# DIRECTIONS
Set the listing down again exactly, please, apart from its pictures.
>> begin INFORMATION SUPPLIED
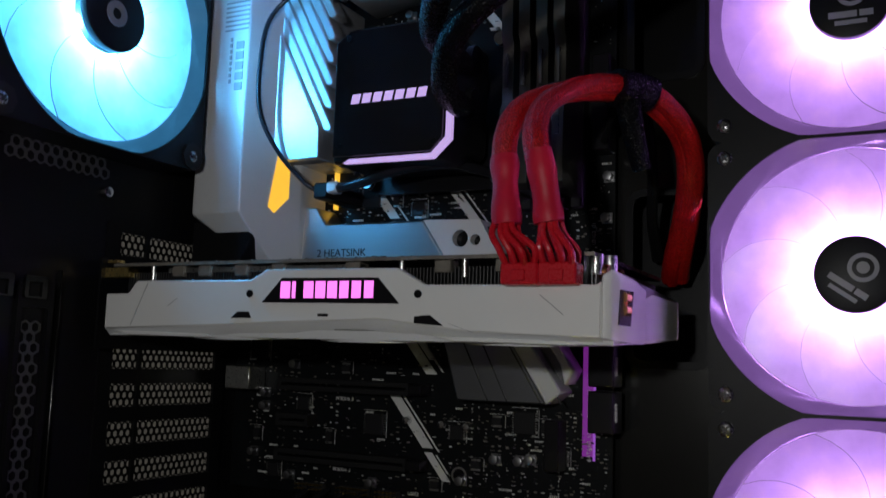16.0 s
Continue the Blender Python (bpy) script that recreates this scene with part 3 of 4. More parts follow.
# finned power heatsinks
vrm = part("power_heatsink", prism([(-0.2565, 0.470), (-0.2565, 0.381), (-0.2505, 0.3725), (-0.2245, 0.3725), (-0.2235, 0.470)], "y", 0.4578, 0.4965, 0.0006), M["silver_v"], board, "satin silver heatsink with slanted fins")
part("fin", prism([(-0.2565, 0.452), (-0.2565, 0.381), (-0.2505, 0.3725), (-0.2245, 0.3725), (-0.2245, 0.3905)], "y", 0.4545, 0.468, 0.0008), M["silver_v"], vrm)
for k in range(7):
    z = 0.3885 + 0.0135 * k
    p = clipped([(-0.2225, z), (-0.2182, z - 0.0010), (-0.2172, z + 0.0020), (-0.2228, z + 0.0121), (-0.2565, z + 0.0765), (-0.2565, z + 0.0643)], 0.476)
    if len(p) > 2:
        part("fin", prism(p, "y", 0.4560, 0.468, 0.0008), M["silver_v"], vrm)
vrm2 = part("power_heatsink", prism([(-0.214, 0.4675), (-0.147, 0.4795), (-0.145, 0.491), (-0.236, 0.491)], "y", 0.456, 0.4965, 0.001), M["silver_v"], board, "satin silver heatsink along the top edge")
for k in range(4):
    x = -0.237 + 0.0105 * k
    part("fin", prism([(x, 0.491), (x + 0.0085, 0.491), (x + 0.0235, 0.4655), (x + 0.0150, 0.4655)], "y", 0.4535, 0.456, 0.0006), M["silver_v"], vrm2)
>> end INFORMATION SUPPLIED
# WRITTEN ANSWER
16.0 s
Continue the Blender Python (bpy) script that recreates this scene with part 3 of 4. More parts follow.
# finned power heatsinks
vrm = part("power_heatsink", prism([(-0.2565, 0.470), (-0.2565, 0.381), (-0.2505, 0.3725), (-0.2245, 0.3725), (-0.2235, 0.470)], "y", 0.4578, 0.4965, 0.0006), M["silver_v"], board, "satin silver heatsink with slanted fins")
part("fin", prism([(-0.2565, 0.452), (-0.2565, 0.381), (-0.2505, 0.3725), (-0.2245, 0.3725), (-0.2245, 0.3905)], "y", 0.4545, 0.468, 0.0008), M["silver_v"], vrm)
for k in range(7):
    z = 0.3885 + 0.0135 * k
    p = clipped([(-0.2225, z), (-0.2182, z - 0.0010), (-0.2172, z + 0.0020), (-0.2228, z + 0.0121), (-0.2565, z + 0.0765), (-0.2565, z + 0.0643)], 0.476)
    if len(p) > 2:
        part("fin", prism(p, "y", 0.4560, 0.468, 0.0008), M["silver_v"], vrm)
vrm2 = part("power_heatsink", prism([(-0.214, 0.4675), (-0.147, 0.4795), (-0.145, 0.491), (-0.236, 0.491)], "y", 0.456, 0.4965, 0.001), M["silver_v"], board, "satin silver heatsink along the top edge")
for k in range(4):
    x = -0.237 + 0.0105 * k
    part("fin", prism([(x, 0.491), (x + 0.0085, 0.491), (x + 0.0235, 0.4655), (x + 0.0150, 0.4655)], "y", 0.4535, 0.456, 0.0006), M["silver_v"], vrm2)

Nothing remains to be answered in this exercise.